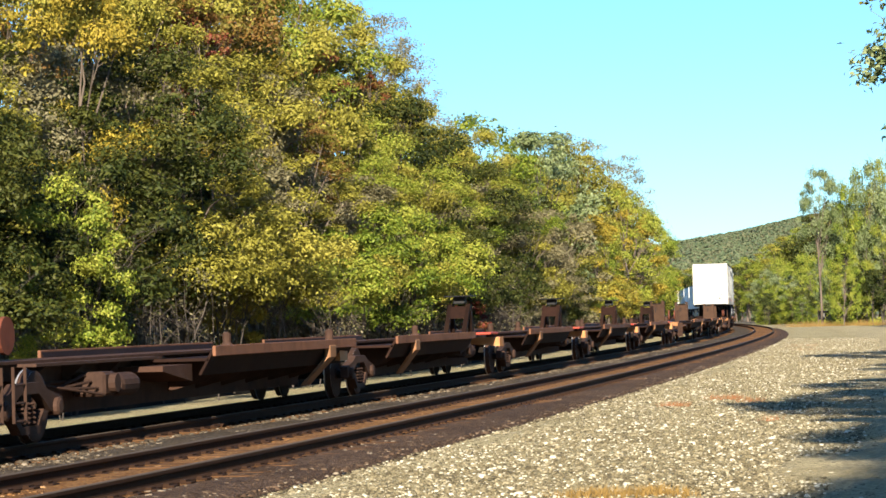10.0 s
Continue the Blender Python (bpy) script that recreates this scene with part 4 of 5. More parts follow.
# ---- spine cars: y along the track, z from the rail heads ----
def truck(parent, y):
    """A two-axle freight truck: side frames with springs, bolster and four wheels."""
    bm = bmesh.new()
    rbox(bm, -1.05, 1.05, y - 0.20, y + 0.20, 0.42, 0.70, 0.03)
    spun(bm, [(0.22, 0.70), (0.22, 0.80), (0.18, 0.82)], "z", (0, y, 0), 14)
    for dy in (-0.89, 0.89):
        rod(bm, (-1.0, y + dy, 0.46), (1.0, y + dy, 0.46), 0.08, 10)
    tr = part("truck", bm, M["iron"], parent, "dirty cast iron railway truck")
    for sd in (-1, 1):
        bm = bmesh.new()
        x0, x1 = sd * 0.96, sd * 1.10
        a, b = min(x0, x1), max(x0, x1)
        prism(bm, [(y - 1.12, 0.40), (y - 1.12, 0.60), (y - 0.62, 0.70), (y - 0.40, 0.80), (y + 0.40, 0.80), (y + 0.62, 0.70), (y + 1.12, 0.60), (y + 1.12, 0.40), (y + 0.72, 0.42), (y + 0.46, 0.58), (y + 0.30, 0.66), (y - 0.30, 0.66), (y - 0.46, 0.58), (y - 0.72, 0.42)], "x", a, b)
        prism(bm, [(y - 0.62, 0.42), (y - 0.30, 0.16), (y + 0.30, 0.16), (y + 0.62, 0.42), (y + 0.46, 0.46), (y + 0.26, 0.26), (y - 0.26, 0.26), (y - 0.46, 0.46)], "x", a, b)
        part("side_frame", bm, M["castiron"], tr)
        bm = bmesh.new()
        for dy in (-0.17, 0.0, 0.17):
            for k in range(5):
                z = 0.28 + k * 0.06
                spun(bm, [(0.045, 0.0), (0.075, 0.012), (0.075, 0.028), (0.045, 0.04)], "z", (sd * 1.03, y + dy, z), 8)
        part("spring", bm, M["castiron"], tr)
        for dy in (-0.89, 0.89):
            bm = bmesh.new()
            o = sd * 0.7525
            spun(bm, [(0.06, -sd * 0.05), (0.36, -sd * 0.03), (0.44, -sd * 0.075), (0.485, -sd * 0.07), (0.485, -sd * 0.045), (0.46, -sd * 0.03), (0.455, sd * 0.065), (0.40, sd * 0.065), (0.36, sd * 0.02), (0.14, sd * 0.04), (0.10, sd * 0.09), (0.01, sd * 0.09)], "x", (o, y + dy, 0.475), 30)
            w = part("wheel", bm, M["castiron"], tr, "steel wheel with bright tread", True)
            bm = bmesh.new()
            spun(bm, [(0.463, -sd * 0.03), (0.463, sd * 0.062), (0.405, sd * 0.068)], "x", (o, y + dy, 0.475), 30)
            spun(bm, [(0.12, sd * 0.24), (0.12, sd * 0.40), (0.08, sd * 0.42), (0.01, sd * 0.42)], "x", (o, y + dy, 0.475), 12)
            w.data.materials.append(M["tread"])
            for f in w.data.polygons:
                if abs(f.normal.x) < 0.35 and math.hypot(f.center.y - y - dy, f.center.z - 0.475) > 0.44:
                    f.material_index = 1
            part("bearing_cap", bm, M["castiron"], tr)
    return tr


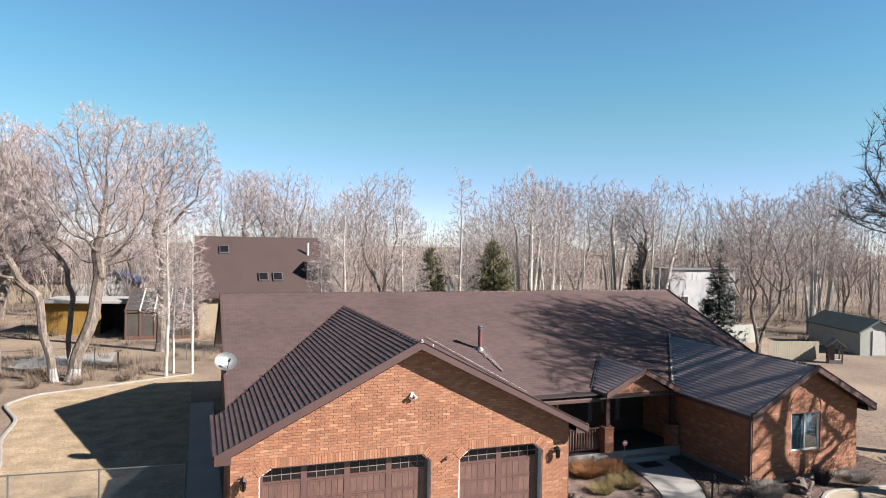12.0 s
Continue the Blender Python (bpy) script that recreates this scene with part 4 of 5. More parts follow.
chips("bed_leaves", "dead red-brown leaves among the landscaping rock", [(24.3, -8.0), (24.15, -7.2), (24.34, -6.2), (24.9, -5.4), (26.3, -4.75), (26.8, -7.0), (25.6, -9.2)], 700, 16, 0.03, M_CHIP, 0.05)
chips("bark_chips", "reddish-brown bark mulch chips", BED_FRONT, 11000, 11, 0.026)
chips("lawn_leaves", "scattered dead leaves on the lawn", [(10, -12), (24, -12), (24, -3), (15, -4.2), (10, -6)], 130, 12, 0.028, M_CHIP, 0.008)


def grass_blades(name, label, poly, count, seed, hmin=0.02, hmax=0.05):
    rnd = random.Random(seed)
    V, F = [], []
    for x, y in scatter(poly, count, seed):
        a, h = rnd.uniform(0, 6.28), rnd.uniform(hmin, hmax)
        w = 0.006
        dx, dy = math.cos(a), math.sin(a)
        lx, ly = rnd.uniform(-1, 1) * h, rnd.uniform(-1, 1) * h
        b = len(V)
        V.extend(((x - dx * w, y - dy * w, 0), (x + dx * w, y + dy * w, 0), (x + lx, y + ly, h)))
        F.append((b, b + 1, b + 2))
    return tagged(pydata(name, V, F, M_BLADE), label, "grass", kind="stuff")


grass_blades("lawn_grass", "short dry straw grass blades", [(14, -13.5), (25.5, -12.2), (24.1, -8), (24, -3), (20, -2.2), (17, -3.3), (10.1, -5.5), (10.1, -9)], 70000, 13, 0.01, 0.026)


grass_blades("lawn_grass_side", "short dry straw grass tufts on the side lawn", SIDE_LAWN, 30000, 14, 0.05, 0.1)


def bush(name, label, at, radius, height, stems, mat, seed, category="shrub", spread=0.9, group="shrubs", thick=0.006):
    rnd = random.Random(seed)
    b = thing(name, label, category, group, at=(*at, 0.0))
    V, F = [], []
    for _ in range(stems):
        a, r = rnd.uniform(0, 6.28), radius * 0.45 * math.sqrt(rnd.random())
        p = Vector((r * math.cos(a), r * math.sin(a), 0))
        a2 = a + rnd.uniform(-0.7, 0.7)
        lean = rnd.uniform(0.1, spread)
        d = Vector((math.cos(a2) * lean, math.sin(a2) * lean, 1)).normalized()
        h = height * rnd.uniform(0.55, 1.05)
        line = [p]
        for i in range(3):
            d = (d + Vector((rnd.uniform(-1, 1), rnd.uniform(-1, 1), rnd.uniform(-0.3, 0.2))) * 0.17).normalized()
            line.append(line[-1] + d * h / 3)
        tube(V, F, line, [thick, thick * 0.8, thick * 0.6, thick * 0.3], 3)
        for i in (1, 2, 3):
            s = (d + Vector((rnd.uniform(-1, 1), rnd.uniform(-1, 1), rnd.uniform(-0.3, 0.6)))).normalized()
            tube(V, F, [line[i], line[i] + s * h * rnd.uniform(0.12, 0.3)], [thick * 0.6, thick * 0.25], 3)
    tagged(pydata("stem_mass", V, F, mat, b), kind="stuff")
    return b


bush("grey_shrub", "dormant grey lavender clump by the driveway", (10.45, -4.75), 0.55, 0.62, 260, M_LAVENDER, 21)
bush("grey_shrub", "dormant grey-brown shrub clump in the bed", (16.6, -1.5), 0.85, 0.62, 520, M_LAVENDER, 22, thick=0.008)
bush("grey_shrub", "dormant grey shrub clump beside the wing", (21.3, -1.25), 0.6, 0.5, 260, M_LAVENDER, 23)
bush("rust_plant", "rust-orange dead perennial by the porch", (11.95, 2.35), 0.95, 0.5, 900, M_ORANGE, 24, spread=1.5, thick=0.009)
bush("rust_plant", "rust-orange dead perennial clump", (12.95, 2.3), 0.8, 0.46, 700, M_ORANGE, 25, spread=1.5, thick=0.009)
bush("straw_plant", "straw-coloured dead ornamental grass", (12.6, 1.0), 0.9, 0.42, 620, M_STRAW, 26, spread=1.4, thick=0.008)
bush("straw_plant", "straw-coloured dead ornamental grass clump", (11.5, 0.7), 0.7, 0.34, 380, M_STRAW, 27, spread=1.4, thick=0.008)
bush("straw_plant", "small straw-coloured dead grass tuft by the path", (12.2, -1.3), 0.4, 0.34, 220, M_STRAW, 37, spread=1.3, thick=0.008)
bush("straw_plant", "low dead perennials in the front bed", (12.8, -4.0), 0.5, 0.3, 160, M_DRYSTEM, 28, spread=1.5)
bush("straw_plant", "low dark dead perennials in the front bed", (11.4, -4.4), 0.5, 0.35, 180, M_LAVENDER, 29, spread=1.5)


def boulder(at, size, seed, label):
    rnd = random.Random(seed)
    bm = bmesh.new()
    bmesh.ops.create_icosphere(bm, subdivisions=3, radius=1.0)
    off = Vector((rnd.uniform(0, 50), rnd.uniform(0, 50), 0))
    for v_ in bm.verts:
        k = 1 + 0.42 * noise.noise(v_.co * 1.6 + off) + 0.2 * noise.noise(v_.co * 3.6 + off) + 0.07 * noise.noise(v_.co * 9 + off)
        v_.co = Vector((v_.co.x * size[0], v_.co.y * size[1], v_.co.z * size[2])) * k
        v_.co.z += size[2] * 0.55
    ob = link("boulder", bm, M_ROCK)
    ob.matrix_basis = pose(*at, 0, 0, 0, rnd.uniform(0, 90))
    return tagged(ob, label, "rock", "garden boulders")


bush("grey_shrub", "dormant grey shrub clump behind the curb in the rock bed", (24.98, -5.75), 0.32, 0.4, 200, M_LAVENDER, 30)
boulder((14.7, -2.75), (0.36, 0.26, 0.42), 31, "upright brown garden boulder at the path's edge")
boulder((18.35, -1.35), (0.5, 0.36, 0.32), 32, "brown mottled boulder in front of the wing wall")
boulder((16.9, -0.95), (0.34, 0.26, 0.18), 33, "low brown rock by the wing corner")
boulder((10.3, 0.4), (0.25, 0.2, 0.13), 34, "small grey garden rock by the garage wall")
boulder((10.6, 1.6), (0.22, 0.2, 0.12), 35, "small grey garden rock in the bed")
boulder((13.4, -1.2), (0.2, 0.16, 0.1), 36, "small rock beside the path")
rock_dice = random.Random(61)
for k in range(22):
    # an uneven row of edging rocks along the wall and across the bed
    x, y = (10.05 + rock_dice.uniform(0, 0.4), -1.2 + k * 0.36) if k < 11 else (10.2 + (k - 11) * 0.28, 0.25 - 0.9 * math.sin((k - 11) * 0.3) + rock_dice.uniform(-0.2, 0.2))
    r_ = rock_dice.uniform(0.08, 0.2)
    boulder((x, y), (r_, r_ * 0.8, r_ * rock_dice.uniform(0.45, 0.75)), 500 + k, "rough edging rock in the planting bed")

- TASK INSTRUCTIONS
Using the listing above, state the number of lines that hold "part", with no other text.

- FULL ANSWER
7